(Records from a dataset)
----

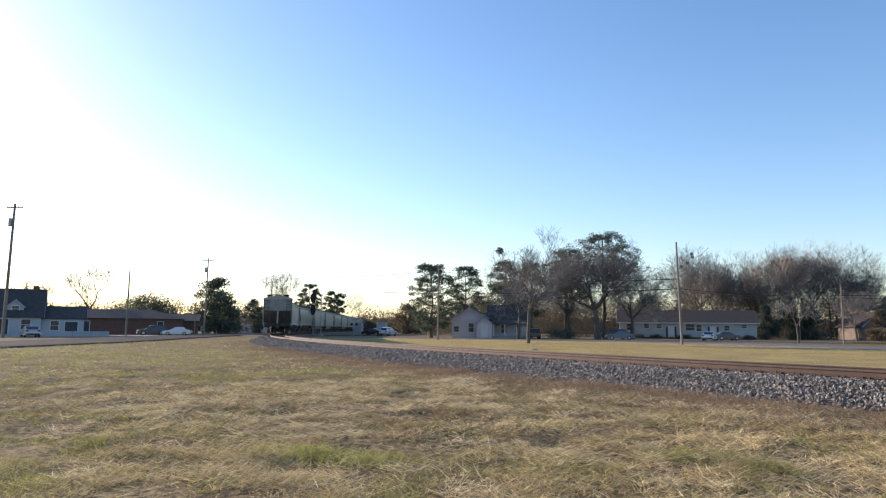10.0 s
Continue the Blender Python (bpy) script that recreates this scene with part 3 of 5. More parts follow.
    # couplers and air hoses
    for sx in (1, -1):
        kb = bmesh.new()
        bx(kb, min(sx * (L / 2), sx * (L / 2 + 0.62)), max(sx * (L / 2), sx * (L / 2 + 0.62)), -0.07, 0.07, 0.8, 0.95, bev=0.015)
        bx(kb, min(sx * (L / 2 + 0.5), sx * (L / 2 + 0.8)), max(sx * (L / 2 + 0.5), sx * (L / 2 + 0.8)), -0.16, 0.12, 0.74, 1.02, bev=0.03)
        part("coupler", kb, TRUCK, car)
        hs, prev = bmesh.new(), None
        for i in range(9):
            u = i / 8
            p = (sx * (L / 2 + 0.2 + 0.5 * u), 0.32, 0.85 - 0.36 * math.sin(math.pi * (0.15 + 0.6 * u)))
            if prev:
                tube(hs, prev, p, 0.025, 0.025, 6)
            prev = p
        part("air_hose", hs, TYRE, car)
    tc = L / 2 - 2.05
    truck(car, tc, -math.asin(tc / R0), spin)
    truck(car, -tc, math.asin(tc / R0), spin)
    return car


def on_side(x, z, y=1.6):
    """A pose on the car's left side for flat marks that read from left to right."""
    return Matrix.Translation((x, y, z)) @ Matrix.Rotation(math.pi, 4, "Z") @ Matrix.Rotation(math.pi / 2, 4, "X")


def plate(car, x, z, w, h, material, name, y=None, rounded=False):
    y = y if y is not None else side_y(z, rounded) + (0.02 if rounded else 0.007)
    return part(name, new_box(x - w / 2, x + w / 2, y, y + 0.002, z - h / 2, z + h / 2), material, car)


def small_print(car, x, z, rows, w, material, rounded=False, pitch=0.085, seed=1):
    rnd = random.Random(seed)
    bm = bmesh.new()
    y = side_y(z, rounded) + (0.02 if rounded else 0.007)
    for r in range(rows):
        u = x
        while u > x - w:
            k = rnd.uniform(0.05, 0.2)
            bx(bm, u - k, u, y, y + 0.002, z - r * pitch - 0.012, z - r * pitch + 0.012)
            u -= k + 0.06
    o = part("small_print", bm, material, car)
    o["kind"] = "stuff"
    return o


def graffiti(car, x0, z0):
    """Loose black spray strokes, no readable words."""
    rnd = random.Random(21)
    bm = bmesh.new()

    def stroke(pts, w=0.012):
        prev = None
        for a, b in zip(pts, pts[1:]):
            ca, cb = Vector((a[0], 0, a[1])), Vector((b[0], 0, b[1]))
            d = (cb - ca)
            if d.length < 1e-5:
                continue
            nrm = Vector((-d.z, 0, d.x)).normalized() * w
            q = [bm.verts.new(Vector((0, 1.578, 0)) + v) for v in (ca + nrm, cb + nrm, cb - nrm, ca - nrm)]
            bm.faces.new(q)

    # hollow rounded shapes that lap over one another
    for i in range(6):
        cx, w, h = x0 - 0.42 - 0.72 * i, rnd.uniform(0.36, 0.46), rnd.uniform(0.36, 0.44)
        cz, lean = z0 + 0.45 + rnd.uniform(-0.05, 0.05), rnd.uniform(-0.25, 0.25)
        gap, wob = rnd.uniform(0, 6.28), rnd.uniform(2, 4)
        pts = []
        for k in range(37):
            a = gap + k / 36 * 5.7
            q = 1 + 0.13 * math.sin(wob * a + i)
            u, v = w * q * math.copysign(abs(math.cos(a)) ** 0.8, math.cos(a)), h * q * math.copysign(abs(math.sin(a)) ** 0.8, math.sin(a))
            pts.append((cx - u - lean * v, cz + v))
        stroke(pts)
        stroke([(cx + w * 0.3, cz + h * 0.75), (cx + w * 0.1, cz + 0.05), (cx - w * 0.25, cz + h * 0.1), (cx - w * 0.1, cz - h * 0.8)])
        if i % 2:
            stroke([(cx - 0.06 + 0.1 * math.cos(k * 0.5), cz + 0.14 + 0.09 * math.sin(k * 0.5)) for k in range(13)])
    # a row of short marks behind them
    x = x0 - 4.62
    for i in range(9):
        if i in (3, 6):
            x -= 0.1
        k = rnd.uniform(0.15, 0.21)
        za, zb = z0 + 0.1 + rnd.uniform(-0.02, 0.02), z0 + 0.4 + rnd.uniform(-0.04, 0.04)
        stroke([(x, za), (x - k * 0.2, zb), (x - k * rnd.uniform(0.7, 1), zb - rnd.uniform(0, 0.2)), (x - k * rnd.uniform(0.3, 1), za + rnd.uniform(0, 0.15)), (x - k, za)], 0.014)
        if i % 3 == 1:
            stroke([(x, (za + zb) / 2), (x - k, (za + zb) / 2 + 0.04)], 0.014)
        x -= k + 0.055
    o = part("graffiti", bm, TAG, car)
    o["kind"] = "stuff"
    return o


CUT_ROUND = [(1.45, 1.40), (1.62, 1.45), (2.1, 1.5), (2.55, 1.28), (3.05, 0.74), (3.45, 0.02)]
CUT_ANG = [(1.45, 1.3), (1.58, 1.40), (1.95, 1.45), (2.5, 0.6), (2.7, 0.02)]
CUT_CBX = [(1.45, 1.2), (1.66, 1.2), (2.05, 1.1), (2.34, 0.82), (2.63, 0.46), (2.76, 0.02)]

MOVING = []


def marks_front(car, L, top, number, rounded, ink, size=0.36, dx=1.75, z=2.45):
    y = side_y(2.4, rounded) + (0.042 if rounded else 0.008)
    writing(top, size, ink, car, on_side(L / 2 - dx, z + 0.48, y))
    writing(number, size, ink, car, on_side(L / 2 - dx, z, y))


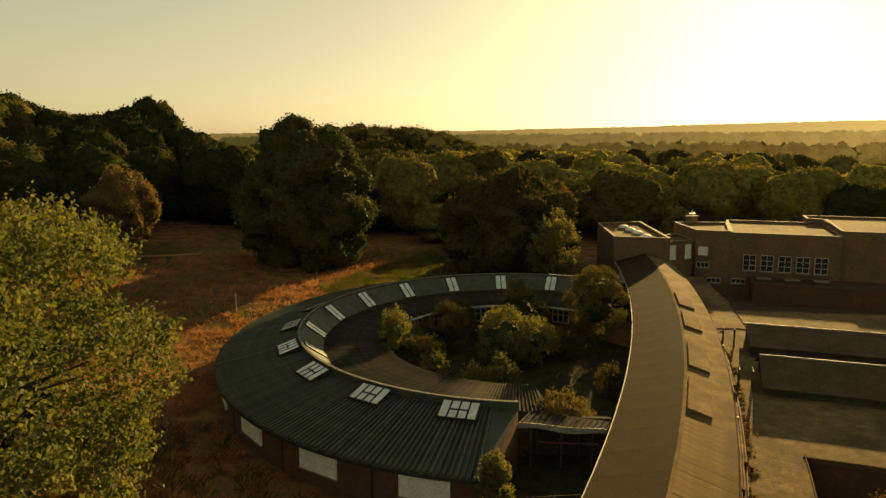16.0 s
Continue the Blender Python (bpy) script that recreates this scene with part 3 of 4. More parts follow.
def along(o, a, b):
    p = Vector(o) + U * a + N * b
    return (p.x, p.y)


# strip between corridor and sunken court
flat_block("side_range", arc_pts(210.5, -57.2, -48.75, 12) + arc_pts(213.6, -57.2, -48.75, 12)[::-1], ZF + 0.006, -3.2, "low flat-roofed range beside the corridor", joined=12)
HC = (33.75, 41.05)
front = arc_pts(210.5, -48.74, -41.9, 10)
flat_block("court_block", [front[0], HC, along(HC, 6.2, 0), along(HC, 6.2, 5.6), along(HC, 22, 5.6), along(HC, 22, 22)] + [(51.5, 59.8)] + front[::-1][:-1], ZF, -3.2, "flat-roofed block behind the sunken court", joined=0)
flat_block("curved_block", arc_pts(210.5, -41.85, -35.4, 10) + arc_pts(213.6, -41.75, -35.4, 10)[::-1], 1.85, -3.2, "curving flat roof beside the corridor")
flat_block("low_block", [(51.7, 59.7), (60.4, 50.2), (76.0, 46.0), (76.0, 51.2), (57.6, 65.0)], 1.75, -3.4, "low flat roof in front of the hall")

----

EXERCISE —
Without the pictures, write out the lines from the beginning of the entries through the line with "return part(name, new_box(x".

RESULT —
10.0 s
Continue the Blender Python (bpy) script that recreates this scene with part 3 of 5. More parts follow.
    # couplers and air hoses
    for sx in (1, -1):
        kb = bmesh.new()
        bx(kb, min(sx * (L / 2), sx * (L / 2 + 0.62)), max(sx * (L / 2), sx * (L / 2 + 0.62)), -0.07, 0.07, 0.8, 0.95, bev=0.015)
        bx(kb, min(sx * (L / 2 + 0.5), sx * (L / 2 + 0.8)), max(sx * (L / 2 + 0.5), sx * (L / 2 + 0.8)), -0.16, 0.12, 0.74, 1.02, bev=0.03)
        part("coupler", kb, TRUCK, car)
        hs, prev = bmesh.new(), None
        for i in range(9):
            u = i / 8
            p = (sx * (L / 2 + 0.2 + 0.5 * u), 0.32, 0.85 - 0.36 * math.sin(math.pi * (0.15 + 0.6 * u)))
            if prev:
                tube(hs, prev, p, 0.025, 0.025, 6)
            prev = p
        part("air_hose", hs, TYRE, car)
    tc = L / 2 - 2.05
    truck(car, tc, -math.asin(tc / R0), spin)
    truck(car, -tc, math.asin(tc / R0), spin)
    return car


def on_side(x, z, y=1.6):
    """A pose on the car's left side for flat marks that read from left to right."""
    return Matrix.Translation((x, y, z)) @ Matrix.Rotation(math.pi, 4, "Z") @ Matrix.Rotation(math.pi / 2, 4, "X")


def plate(car, x, z, w, h, material, name, y=None, rounded=False):
    y = y if y is not None else side_y(z, rounded) + (0.02 if rounded else 0.007)
    return part(name, new_box(x - w / 2, x + w / 2, y, y + 0.002, z - h / 2, z + h / 2), material, car)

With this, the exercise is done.